The report’s authors are, of course, intentionally confusing exposure to important ideas and concepts with indoctrination, propagandizing and brainwashing. Except in a few isolated classrooms, that’s certainly not what’s taking place. Nor do the authors acknowledge that aggressive proselytizing of liberal and progressive pieties can sometimes push students to the right.
What we are witnessing instead is a culturewide shift in discourse. New ideas and terminology are clearly in the air, much as a very different set of ideas and vocabulary (largely from the Frankfurt School and scholars including Erik Erikson, Clifford Geertz and Erving Goffman) was circulating when I attended college decades ago. As the Manhattan Institute report suggests, these concepts are no more inescapable, at least on a college campus, than terms like “culture” or “total institutions” or “identity crisis” were during my undergraduate days.

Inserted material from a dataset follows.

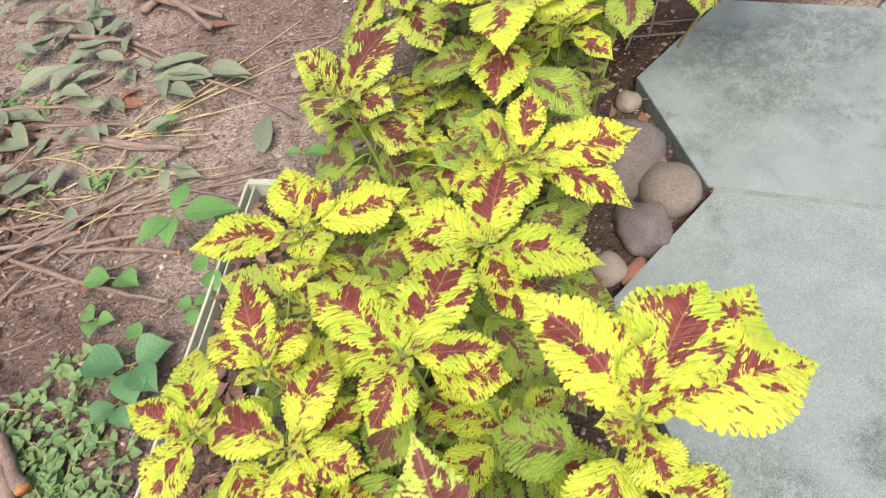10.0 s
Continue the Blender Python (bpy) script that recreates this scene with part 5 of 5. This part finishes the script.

I think it is fair to say that we are in the midst of a historic paradigm shift within the humanities and the interpretive social sciences. Often described in pejorative terms—as an embrace of wokeness or critical race theory or social justice ideology—I think it is better understood as a shift in focus and language. The shift is most apparent in various studies programs—American studies, animal studies, Black studies, cultural studies (and critical cultural studies and comparative cultural studies), disability studies, gender and sexuality studies, Latino/a studies, postcolonial studies, and women’s studies—but it is leaving an imprint on older departments as well, most obviously in English but also in anthropology, art history, ethnohistory, history, philosophy and religion.
This paradigm shift did not take place overnight. It is in part an outgrowth of the cultural, linguistic and affective turns that began to take root in the later 1970s, nearly half a century ago, when many of the concepts that roil today’s culture wars, including intersectionality and critical race theory, arose.
What has changed over the past decade is that:
- Partly as a result of generational and demographic shifts within universities, concepts and perspectives that existed at the academy’s margins moved increasingly to the center of campus conversations.
- A growing body of highly influential scholarship embodied and disseminated the new perspectives.
- Ideas and language previously confined to campuses started to percolate into the broader culture.
- Social movements that invoked these ideas and terminology gained in visibility and influence.